|JOHNSON, J - MAFES
|POGUE, D - MAFES
Submitted to: Mississippi Agricultural and Forestry Experiment Station Technical Bulletin
Publication Type: Experiment Station
Publication Acceptance Date: 3/19/1996
Publication Date: N/A
Interpretive Summary: The Brown Loam soils in Mississippi represent some of the most erodible soils in the world. Research to allow farming without excessive soil erosion was initiated in 1956 at Holly Springs in cooperation with the Mississippi Agricultural and Forestry Experiment Station (MAFES). Progress at the North Mississippi Branch Experiment Station from 1956 to 1996 is reviewed to show the valuable contributions made toward the development of conservation tillage systems for corn, cotton, soybeans, wheat, and grain sorghum. During the 1960's, terraces, contoured graded rows, and improved cropping practices provided erosion control benefits, but more effective erosion control practices were needed on these highly erodible soils because of high rainfall amounts and intensities. The studies also contributed to refinement and improvement of the universal soil loss equation (USLE), the revised universal equation (RUSLE), and the water erosion prediction project model (WEPP). The review includes research on rainfall characteristics and amounts, which have helped to improve the soil loss prediction equations for the midsouth. Conservation tillage research at Holly Springs has enabled conservationists to help farmers nationwide to used their land productively and profitably. The effectiveness of these conservation tillage systems to reduce erosion have benefitted farmers greatly.

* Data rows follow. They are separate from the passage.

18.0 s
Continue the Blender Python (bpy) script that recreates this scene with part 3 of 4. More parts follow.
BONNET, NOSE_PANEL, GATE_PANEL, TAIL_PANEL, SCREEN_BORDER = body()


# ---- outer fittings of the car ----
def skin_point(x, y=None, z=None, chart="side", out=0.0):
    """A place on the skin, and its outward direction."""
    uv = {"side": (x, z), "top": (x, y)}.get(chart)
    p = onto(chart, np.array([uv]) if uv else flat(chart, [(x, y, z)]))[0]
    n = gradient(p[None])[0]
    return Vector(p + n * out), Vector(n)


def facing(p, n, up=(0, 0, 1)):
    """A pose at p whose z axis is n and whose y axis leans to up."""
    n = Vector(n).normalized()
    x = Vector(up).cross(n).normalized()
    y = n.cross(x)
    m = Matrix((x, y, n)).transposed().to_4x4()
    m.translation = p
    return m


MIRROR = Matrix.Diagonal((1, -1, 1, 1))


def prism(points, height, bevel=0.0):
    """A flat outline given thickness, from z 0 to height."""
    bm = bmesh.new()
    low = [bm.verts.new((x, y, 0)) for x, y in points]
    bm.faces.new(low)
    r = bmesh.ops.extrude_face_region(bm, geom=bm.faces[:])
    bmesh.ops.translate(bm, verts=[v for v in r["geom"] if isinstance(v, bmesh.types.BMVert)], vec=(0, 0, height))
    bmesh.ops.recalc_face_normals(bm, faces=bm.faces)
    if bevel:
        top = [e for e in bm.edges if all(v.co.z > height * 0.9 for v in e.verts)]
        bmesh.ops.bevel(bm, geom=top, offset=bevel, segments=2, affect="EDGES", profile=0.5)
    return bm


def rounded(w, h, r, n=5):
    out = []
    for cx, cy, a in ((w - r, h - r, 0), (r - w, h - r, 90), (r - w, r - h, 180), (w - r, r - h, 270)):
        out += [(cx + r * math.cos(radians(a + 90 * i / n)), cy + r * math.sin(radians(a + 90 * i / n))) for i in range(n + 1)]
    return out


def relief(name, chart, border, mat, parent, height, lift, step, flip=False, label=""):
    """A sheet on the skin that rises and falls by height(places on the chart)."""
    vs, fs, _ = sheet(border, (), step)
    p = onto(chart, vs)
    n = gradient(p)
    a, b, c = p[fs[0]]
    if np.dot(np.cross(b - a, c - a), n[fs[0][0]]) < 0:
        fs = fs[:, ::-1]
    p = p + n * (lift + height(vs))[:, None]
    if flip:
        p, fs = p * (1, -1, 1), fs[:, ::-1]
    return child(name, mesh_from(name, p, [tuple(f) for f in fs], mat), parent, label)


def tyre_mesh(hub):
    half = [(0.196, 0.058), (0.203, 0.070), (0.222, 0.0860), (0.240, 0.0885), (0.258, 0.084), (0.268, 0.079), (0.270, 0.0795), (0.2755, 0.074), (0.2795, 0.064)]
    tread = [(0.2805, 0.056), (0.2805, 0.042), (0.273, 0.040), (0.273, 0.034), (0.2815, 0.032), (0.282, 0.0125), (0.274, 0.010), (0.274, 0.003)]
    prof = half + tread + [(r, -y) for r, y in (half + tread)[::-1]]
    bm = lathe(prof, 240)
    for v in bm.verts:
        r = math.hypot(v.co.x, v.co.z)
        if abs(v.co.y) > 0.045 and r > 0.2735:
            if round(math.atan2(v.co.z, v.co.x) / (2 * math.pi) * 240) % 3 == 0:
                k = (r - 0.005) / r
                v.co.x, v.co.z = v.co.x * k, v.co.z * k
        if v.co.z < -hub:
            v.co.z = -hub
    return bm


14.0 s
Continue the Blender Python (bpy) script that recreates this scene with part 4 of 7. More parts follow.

Technical Abstract: The Brown Loam soils of northern Mississippi, representative of the loessial soils of the southeastern United States, are highly erodible. A summary of cooperative USDA and MAFES research (58 research articles during 1956 - 1996) at Holly Springs showed beneficial erosion control effects from conservation tillage and provided information about sediment characteristics, rainfall erosivity, agricultural chemical runoff, equipment design, and other miscellaneous topics. Research on rainfall characteristics and amounts helped to improve raindrop size and energy relationships and to quantify the erosiveness of rainfall in the midsouth. Terraces, contoured graded rows, and improved cropping practices provided erosion control benefits, but more effective erosion control practices were needed on these highly erodible soils because of high rainfall amounts and intensities. No-till and reduced-till cropping systems dramatically reduced erosion on soybeans, corn, grain sorghum, and cotton as compared to conventional-till. Data from these studies have been and currently are being used to validate the universal soil loss equation, the revised universal soil loss equation, and the water erosion prediction project model. The Natural Resource Conservation Service (NRCS) can use the improved equations to help farmers choose soil conservation cropping practices that comply with legal restrictions on cropland soil losses.